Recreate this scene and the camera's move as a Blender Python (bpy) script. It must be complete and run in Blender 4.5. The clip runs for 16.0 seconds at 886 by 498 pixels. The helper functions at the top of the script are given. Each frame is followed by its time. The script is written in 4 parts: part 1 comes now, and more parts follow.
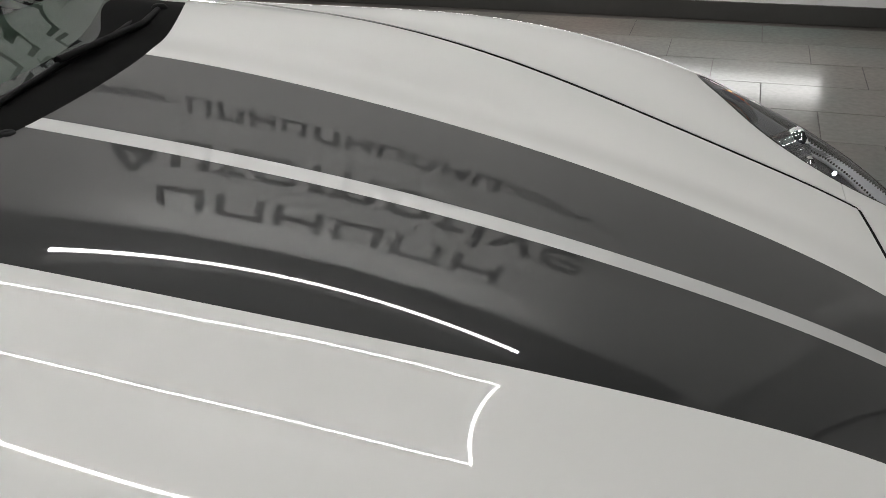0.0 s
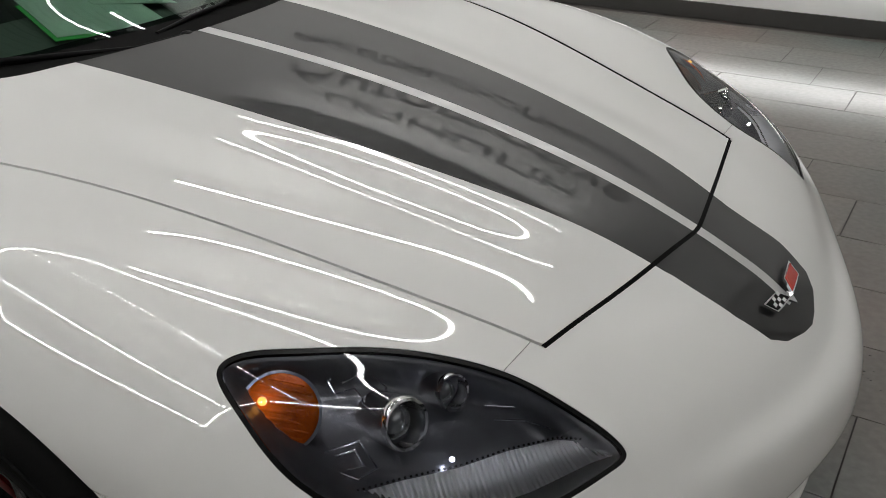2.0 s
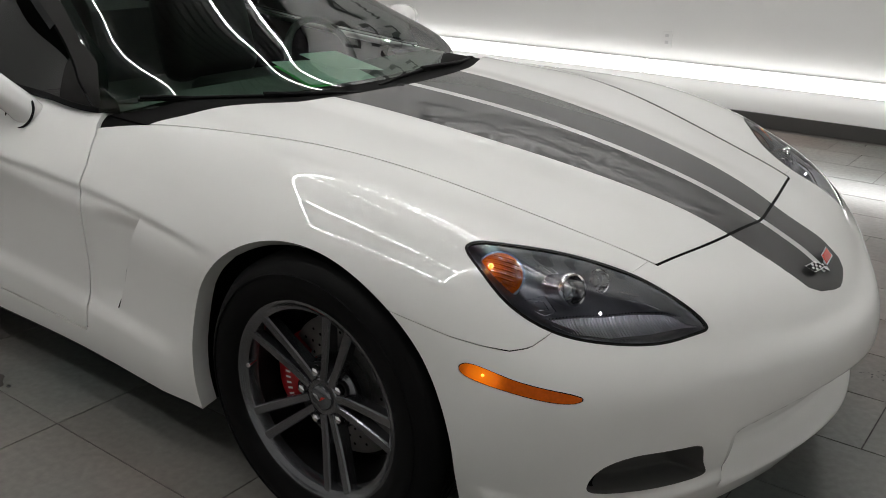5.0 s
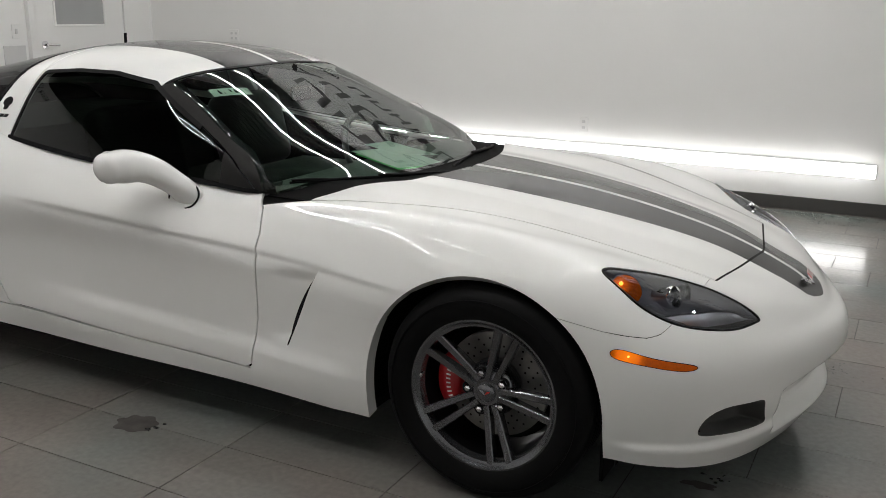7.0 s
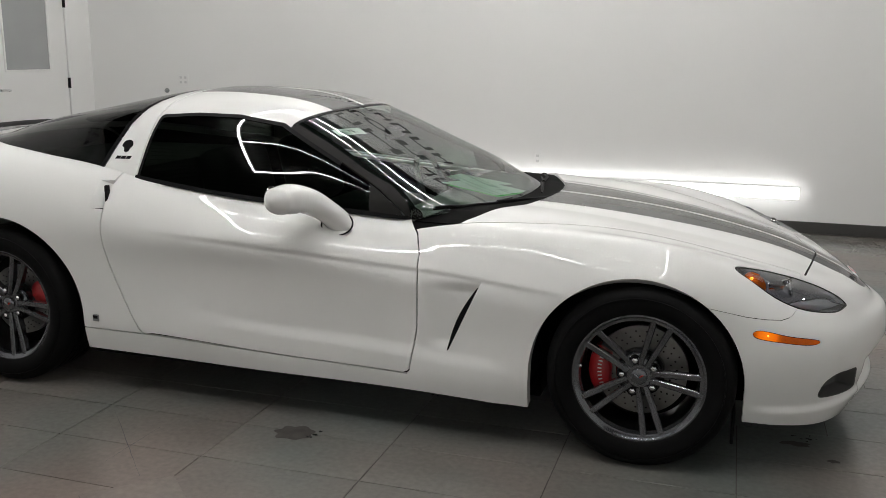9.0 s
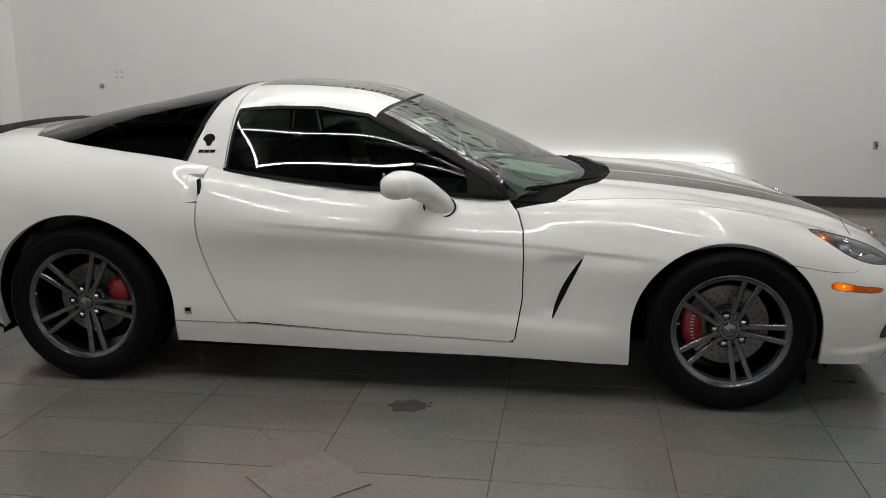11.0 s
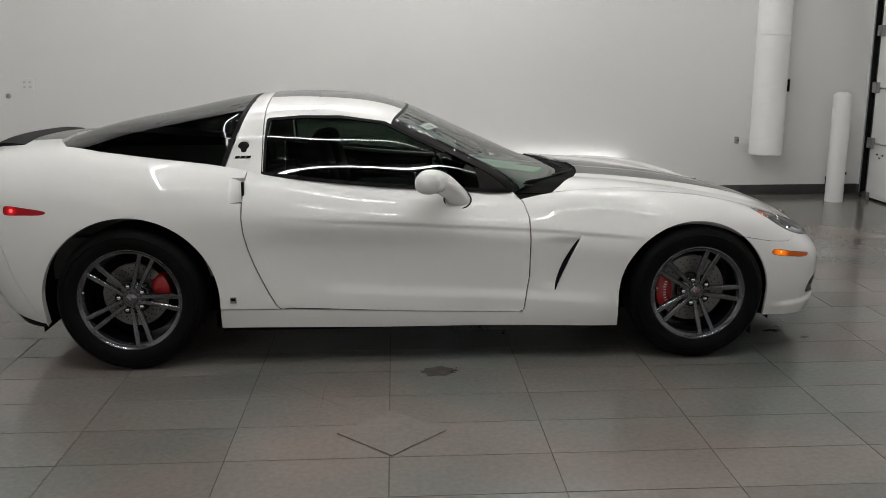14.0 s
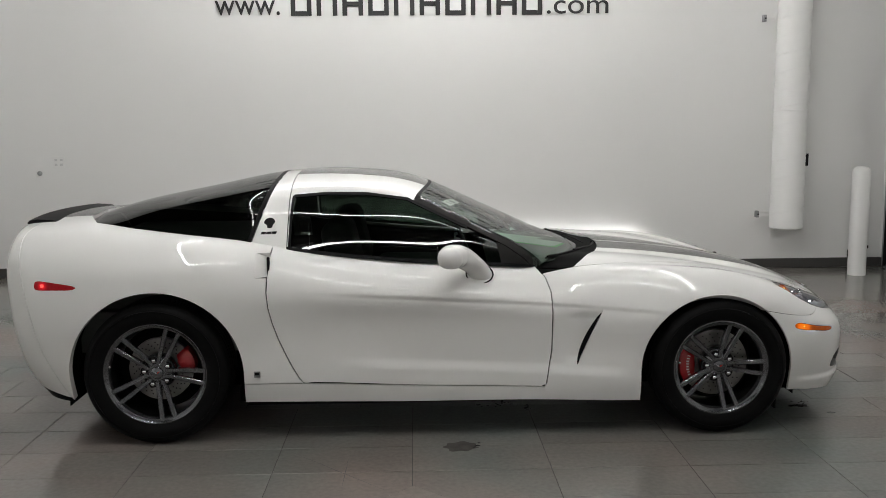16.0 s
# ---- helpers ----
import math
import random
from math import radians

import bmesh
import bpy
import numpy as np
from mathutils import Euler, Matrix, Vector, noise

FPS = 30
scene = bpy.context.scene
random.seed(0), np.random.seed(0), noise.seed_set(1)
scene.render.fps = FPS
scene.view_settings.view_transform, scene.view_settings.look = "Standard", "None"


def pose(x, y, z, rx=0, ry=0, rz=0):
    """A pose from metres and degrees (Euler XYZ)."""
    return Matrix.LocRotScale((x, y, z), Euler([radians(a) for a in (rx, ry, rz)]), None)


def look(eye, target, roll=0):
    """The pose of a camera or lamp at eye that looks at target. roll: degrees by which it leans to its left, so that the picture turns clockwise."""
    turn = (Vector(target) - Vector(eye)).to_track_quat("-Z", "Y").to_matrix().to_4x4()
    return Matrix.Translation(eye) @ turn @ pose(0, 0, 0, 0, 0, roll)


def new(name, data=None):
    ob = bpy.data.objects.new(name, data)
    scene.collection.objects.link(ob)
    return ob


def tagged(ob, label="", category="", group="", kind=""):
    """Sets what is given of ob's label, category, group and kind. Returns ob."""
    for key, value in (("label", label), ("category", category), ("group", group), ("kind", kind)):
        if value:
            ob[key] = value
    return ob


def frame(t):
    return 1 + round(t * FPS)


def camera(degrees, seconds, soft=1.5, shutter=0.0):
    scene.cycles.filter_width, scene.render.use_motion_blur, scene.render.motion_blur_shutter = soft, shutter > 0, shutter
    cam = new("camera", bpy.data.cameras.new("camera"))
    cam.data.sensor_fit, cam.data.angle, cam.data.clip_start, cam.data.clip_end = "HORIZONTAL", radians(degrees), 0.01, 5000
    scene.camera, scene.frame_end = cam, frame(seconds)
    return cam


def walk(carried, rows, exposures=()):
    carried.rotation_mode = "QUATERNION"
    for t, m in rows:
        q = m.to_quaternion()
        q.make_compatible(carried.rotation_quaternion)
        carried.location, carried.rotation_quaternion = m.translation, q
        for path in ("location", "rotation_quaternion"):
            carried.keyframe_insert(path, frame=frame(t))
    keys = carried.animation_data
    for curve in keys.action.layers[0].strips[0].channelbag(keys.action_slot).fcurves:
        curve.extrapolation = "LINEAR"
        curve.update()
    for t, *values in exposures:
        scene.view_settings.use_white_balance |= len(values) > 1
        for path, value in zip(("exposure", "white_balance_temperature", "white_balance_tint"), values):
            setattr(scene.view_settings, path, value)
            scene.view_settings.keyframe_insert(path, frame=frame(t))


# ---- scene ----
cam = camera(51.9, 16.0, soft=.5)
PATH = [
    (0, (1.685, -0.842, 1.207), (1.133, 0.829, 0.256), -1.8),
    (0.5, (1.788, -0.961, 1.259), (1.145, 0.665, 0.288), -1.6),
    (1, (1.926, -1.114, 1.29), (1.215, 0.476, 0.308), -1.4),
    (1.5, (2.092, -1.246, 1.305), (1.296, 0.317, 0.344), -1.5),
    (2, (2.293, -1.34, 1.298), (1.362, 0.165, 0.366), -0.9),
    (2.5, (2.47, -1.414, 1.282), (1.399, 0.023, 0.396), -1.5),
    (3, (2.635, -1.5, 1.278), (1.494, -0.089, 0.436), -0.2),
    (3.5, (2.708, -1.581, 1.264), (1.535, -0.178, 0.455), 0.1),
    (4, (2.654, -1.707, 1.257), (1.482, -0.29, 0.472), 0.4),
    (6.5, (2.451, -2.828, 1.386), (1.497, -1.153, 0.854), 0.6),
    (7, (2.353, -3.093, 1.397), (1.463, -1.376, 0.889), 0.6),
    (7.5, (2.245, -3.366, 1.434), (1.421, -1.609, 0.952), 0.7),
    (8, (2.049, -3.538, 1.415), (1.3, -1.743, 0.95), 0.5),
    (8.5, (1.829, -3.7, 1.418), (1.153, -1.872, 0.971), 0.6),
    (9, (1.595, -3.929, 1.42), (1.005, -2.065, 0.998), 0.5),
    (9.5, (1.398, -4.104, 1.433), (0.886, -2.214, 1.026), 0.4),
    (10, (1.171, -4.224, 1.424), (0.735, -2.318, 1.005), 0.1),
    (12.5, (0.07, -4.653, 1.464), (0.035, -2.706, 1.007), -0.0),
    (13, (-0.089, -4.782, 1.492), (-0.062, -2.836, 1.031), -0.0),
    (13.5, (-0.121, -4.922, 1.501), (-0.049, -2.977, 1.044), -0.1),
    (14, (-0.101, -5.05, 1.499), (0.001, -3.102, 1.06), -0.2),
    (14.5, (-0.098, -5.112, 1.503), (0.001, -3.157, 1.097), -0.2),
    (15, (-0.112, -5.125, 1.5), (-0.019, -3.163, 1.123), -0.4),
    (15.5, (-0.117, -5.1, 1.508), (-0.038, -3.132, 1.163), -0.4),
    (16, (-0.113, -5.091, 1.511), (-0.053, -3.111, 1.231), -0.5),
]
walk(cam, [(t, look(eye, target, roll)) for t, eye, target, roll in PATH],
     [(0, -.76), (.7, -.76), (1.5, -.78), (2.5, -.78), (3.2, -.76), (4, -.70), (6.5, -.38), (8, -.34), (9, -.30), (12.5, -.37), (14, -.41), (16, -.36)])

# -- world and light --
world = bpy.data.worlds.new("world")
world.use_nodes = True
world.node_tree.nodes["Background"].inputs[0].default_value = (.5, .5, .5, 1)
world.node_tree.nodes["Background"].inputs[1].default_value = .02
scene.world = world
TUBE = 76.0     # ceiling light tubes
STRIP = 8.5    # light strip along the wall

# -- materials --
def material(name, color, rough=.5, metal=0.0, coat=0.0, vary=0.0, scale=8.0, bump=0.0, bump_scale=200.0, emit=None, spec=.5, rough_vary=0.0, coat_rough=.03):
    m = bpy.data.materials.new(name)
    m.use_nodes = True
    nt = m.node_tree
    b = nt.nodes["Principled BSDF"]
    b.inputs["Base Color"].default_value = (*color, 1)
    b.inputs["Roughness"].default_value = rough
    b.inputs["Metallic"].default_value = metal
    b.inputs["Coat Weight"].default_value = coat
    b.inputs["Coat Roughness"].default_value = coat_rough
    b.inputs["Specular IOR Level"].default_value = spec
    pos = nt.nodes.new("ShaderNodeNewGeometry").outputs["Position"]
    if vary or rough_vary:
        n1 = nt.nodes.new("ShaderNodeTexNoise")
        n1.inputs["Scale"].default_value, n1.inputs["Detail"].default_value = scale, 6
        nt.links.new(pos, n1.inputs["Vector"])
    if vary:
        mix = nt.nodes.new("ShaderNodeMix")
        mix.data_type = "RGBA"
        mix.inputs["A"].default_value = (*[c * (1 - vary) for c in color], 1)
        mix.inputs["B"].default_value = (*[min(1, c * (1 + vary)) for c in color], 1)
        nt.links.new(n1.outputs["Fac"], mix.inputs["Factor"])
        nt.links.new(mix.outputs["Result"], b.inputs["Base Color"])
    if rough_vary:
        mr = nt.nodes.new("ShaderNodeMapRange")
        mr.inputs["To Min"].default_value, mr.inputs["To Max"].default_value = max(0, rough - rough_vary), rough + rough_vary
        nt.links.new(n1.outputs["Fac"], mr.inputs["Value"])
        nt.links.new(mr.outputs["Result"], b.inputs["Roughness"])
    if bump:
        n2 = nt.nodes.new("ShaderNodeTexNoise")
        n2.inputs["Scale"].default_value, n2.inputs["Detail"].default_value = bump_scale, 4
        nt.links.new(pos, n2.inputs["Vector"])
        bp = nt.nodes.new("ShaderNodeBump")
        bp.inputs["Strength"].default_value, bp.inputs["Distance"].default_value = bump, .002
        nt.links.new(n2.outputs["Fac"], bp.inputs["Height"])
        nt.links.new(bp.outputs["Normal"], b.inputs["Normal"])
    if emit:
        b.inputs["Emission Color"].default_value = (*emit[:3], 1)
        b.inputs["Emission Strength"].default_value = emit[3]
    return m


def lit_lens(name, color, spot, reach, glow, strength):
    """A coloured lens lit by a small bulb behind it: its glow falls off round the bulb."""
    m = material(name, color, .25, coat=.2, spec=.2, vary=.4, scale=120, bump=.4, bump_scale=300)
    nt, b = m.node_tree, m.node_tree.nodes["Principled BSDF"]
    pos, ab = nt.nodes.new("ShaderNodeNewGeometry"), nt.nodes.new("ShaderNodeVectorMath")
    ab.operation = "ABSOLUTE"
    dist, fall = nt.nodes.new("ShaderNodeVectorMath"), nt.nodes.new("ShaderNodeMapRange")
    dist.operation = "DISTANCE"
    dist.inputs[1].default_value = [abs(v) for v in spot]
    fall.interpolation_type = "SMOOTHERSTEP"
    for key, v in (("From Min", 0), ("From Max", reach), ("To Min", strength), ("To Max", strength * .06)):
        fall.inputs[key].default_value = v
    nt.links.new(pos.outputs["Position"], ab.inputs[0])
    nt.links.new(ab.outputs[0], dist.inputs[0])
    nt.links.new(dist.outputs["Value"], fall.inputs["Value"])
    nt.links.new(fall.outputs["Result"], b.inputs["Emission Strength"])
    b.inputs["Emission Color"].default_value = (*glow, 1)
    return m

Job
Start with the line that holds "ob[key] = value" and finish with the line that holds "for t, m in". Transcribe each line in between exactly, and those two as well.

Task answer
            ob[key] = value
    return ob


def frame(t):
    return 1 + round(t * FPS)


def camera(degrees, seconds, soft=1.5, shutter=0.0):
    scene.cycles.filter_width, scene.render.use_motion_blur, scene.render.motion_blur_shutter = soft, shutter > 0, shutter
    cam = new("camera", bpy.data.cameras.new("camera"))
    cam.data.sensor_fit, cam.data.angle, cam.data.clip_start, cam.data.clip_end = "HORIZONTAL", radians(degrees), 0.01, 5000
    scene.camera, scene.frame_end = cam, frame(seconds)
    return cam


def walk(carried, rows, exposures=()):
    carried.rotation_mode = "QUATERNION"
    for t, m in rows:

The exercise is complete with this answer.